London, U.K. --- (METERING.COM) --- July 29, 2008 - In the light of high energy prices, which are likely to remain high, it is imperative that the U.K. government reviews its approach to fuel poverty and does so urgently.

This is the call from the parliamentary Business and Enterprise Committee which has just completed an inquiry into energy prices, fuel poverty and the role of the regulator Ofgem, following an increase in prices in early 2008 by the majority of the “big 6” leading energy companies in the U.K.

The committee says that other things being equal, high fuel prices will inevitably lead to an increase in fuel poverty, i.e. the number of households that spend more than 10% of their income on energy costs. Thus the time is right for a root and branch review of government policy on fuel poverty. Energy suppliers’ existing social assistance initiatives – which go well beyond specific tariffs – do not reach the vast majority of the fuel poor. They also vary widely, confusing consumers and providing inconsistent coverage. Irrespective of its broader conclusions on the role of such tariffs, the government should define the criteria for both the prices charged by suppliers under the banner of social tariffs, and for identifying those customers that qualify for them.

As energy prices are likely to remain high, the government will have difficulty in increasing incomes rapidly enough to eradicate fuel poverty and it will not be able to rely on ongoing subsidy of fuel bills. This means that in the future, government and industry efforts need to focus on improving the housing stock of the fuel poor as the most cost effective means of reducing both their energy bills and their carbon emissions.

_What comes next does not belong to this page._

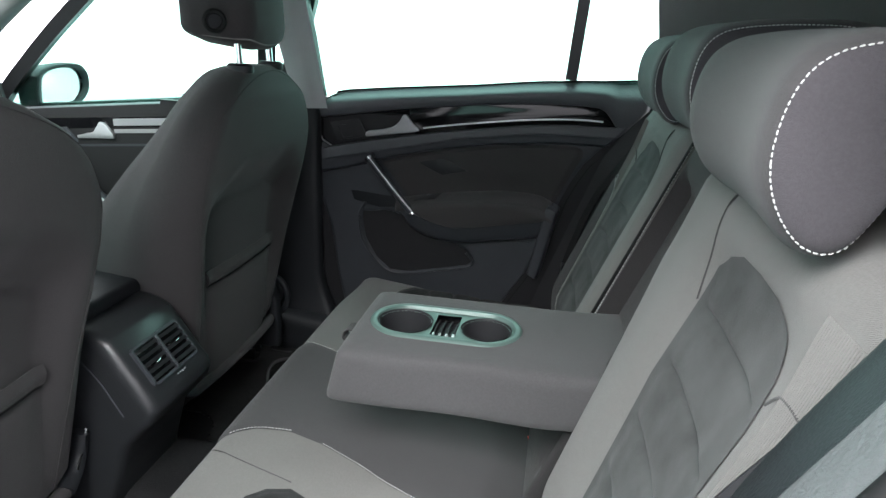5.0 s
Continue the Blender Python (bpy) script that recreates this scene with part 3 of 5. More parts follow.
# ---- belt buckles and child seat anchor ----
def buckle(top, label):
    """A buckle standing out of the gap: wide along the bench edge, leaning towards the door."""
    b = thing("seat_belt_buckle", label, "buckle", top, "seat belt buckles")
    A = Vector((-0.22, -0.42, 0.88)).normalized()
    W = Vector((0.88, 0.10, 0.42))
    W = (W - A * W.dot(A)).normalized()
    T = A.cross(W)
    if T.y > 0:
        T = -T
    o = Vector(top)
    at = lambda v: o + W * v.x + T * v.y + A * v.z
    part("housing", rbox((-0.026, -0.013, -0.085), (0.026, 0.015, -0.004), 0.005, (4, 3, 6), at), M_PLASTIC, b)
    red = part("release_button", rbox((-0.022, -0.012, -0.012), (0.022, 0.004, 0.004), 0.003, (4, 3, 3), at), M_RED, b, "bright red release button")
    part("button_front", rbox((-0.023, 0.011, -0.030), (0.020, 0.0175, -0.003), 0.002, (4, 2, 3), at), M_RED, b, "bright red front of the button")
    part("slot", rbox((-0.020, 0.005, -0.010), (0.020, 0.010, -0.001), 0.001, (3, 2, 2), at), M_WELL, red, "black tongue slot")
    return b


buckle((0.296, -0.140, 0.484), "black seat belt buckle with a red button at the bench edge")
buckle((0.314, 0.088, 0.452), "black seat belt buckle with a red button under the armrest")

iso = thing("isofix_cover", "black plastic child seat anchor cover between cushion and backrest", "anchor cover", (0.32, -0.2, 0.47))
bm = rbox((-0.028, -0.035, -0.006), (0.028, 0.035, 0.006), 0.005, (4, 5, 2), lambda v: Vector((v.x, v.y * (1 - 3 * max(0, v.x)), v.z + 0.15 * v.x * abs(v.x))))
bm.transform(pose(0.330, -0.243, 0.484, 0, -22, 8))
part("cap", bm, M_PLASTIC, iso)
bm = tube([(0.321, -0.252, 0.4875), (0.321, -0.244, 0.490), (0.323, -0.234, 0.4885)], 0.0018, 6)
part("symbol", bm, M_ALU, iso, "small pale embossed mark")

# ---- front seats ----
SEAT_H = [(0.38, 0.228), (0.45, 0.236), (0.55, 0.244), (0.65, 0.256), (0.70, 0.266), (0.75, 0.278), (0.82, 0.287), (0.87, 0.284), (0.91, 0.270), (0.94, 0.252), (0.965, 0.230), (0.985, 0.204), (1.005, 0.172), (1.025, 0.135), (1.045, 0.100)]
SEAT_X = [(0.33, -0.412), (0.42, -0.394), (0.55, -0.364), (0.65, -0.343), (0.75, -0.322), (0.84, -0.300), (0.90, -0.286), (0.95, -0.279), (0.99, -0.277), (1.02, -0.279), (1.045, -0.284)]
SEAT_D = [(0.34, 0.18), (0.6, 0.24), (0.75, 0.22), (0.85, 0.17), (0.92, 0.13), (0.98, 0.10), (1.05, 0.06)]


def back_pt(y, z, cy, f=1.0, lift=0.0):
    """Place on a front seat's back: y from its middle, f 0 at the front face and 1 at the rear face."""
    q = y / 0.28
    a = abs(q)
    x = interp(z, SEAT_X) - (1 - f) * interp(z, SEAT_D)
    x -= f * (0.014 * q * q + 0.046 * smooth01(0.74, 1.06, a) * (0.45 + 0.55 * smooth01(0.45, 0.70, z)))
    # hollow for the knees: rolls in over an arch, then comes out again towards the pocket
    arch = 0.800 - 0.035 * smooth01(0.25, 0.62, a) ** 1.4
    roll = 1 - smooth01(arch, arch + 0.095, z) if z > arch else 1 - smooth01(arch, 0.42, z)
    x -= f * 0.040 * roll * (1 - smooth01(0.50, 0.74, a))
    x -= f * 0.004 * math.exp(-((z - arch) / 0.006) ** 2) * (1 - smooth01(0.52, 0.62, a))
    x -= (1 - f) * 0.05 * smooth01(0.6, 1.0, a)
    wide = interp(z, SEAT_H) * (1 - (1 - f) * interp(z, [(0.6, 0.12), (0.75, 0.26), (0.85, 0.39), (0.95, 0.48)]))
    return Vector((x + lift, cy + q * wide, z))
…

The committee says that it believes there are issues in both the wholesale and retail markets that need to be addressed. In particular with gas-fired power accounting for about a third of the U.K.’s generating capacity the price of gas determines the wholesale price of electricity and ultimately affects the competitiveness of its energy markets as a whole.

While there is no evidence of any active collusion in the markets, it is clear that in a retail market dominated by six big players, it is easy for those players to make informed judgements about the behavior of their competitors, which can distort competition.

The committee says it believes smart meters would play an important role in facilitating competition in the retail sector by giving consumers better information about their electricity usage and cost, thus encouraging greater and more informed switching. The government’s decision on a rollout, due by the end of the year, should include a clear and urgent timetable for implementation.

Commenting on the report, energy watchdog energywatch said that the findings should shake the industry, government and the regulator out of any lingering complacency.  “The market has been found to be deficient and failing consumers. The committee has mapped a rational and practical course to get the energy market on track. That course must be travelled," commented energywatch campaigns director Adam Scorer.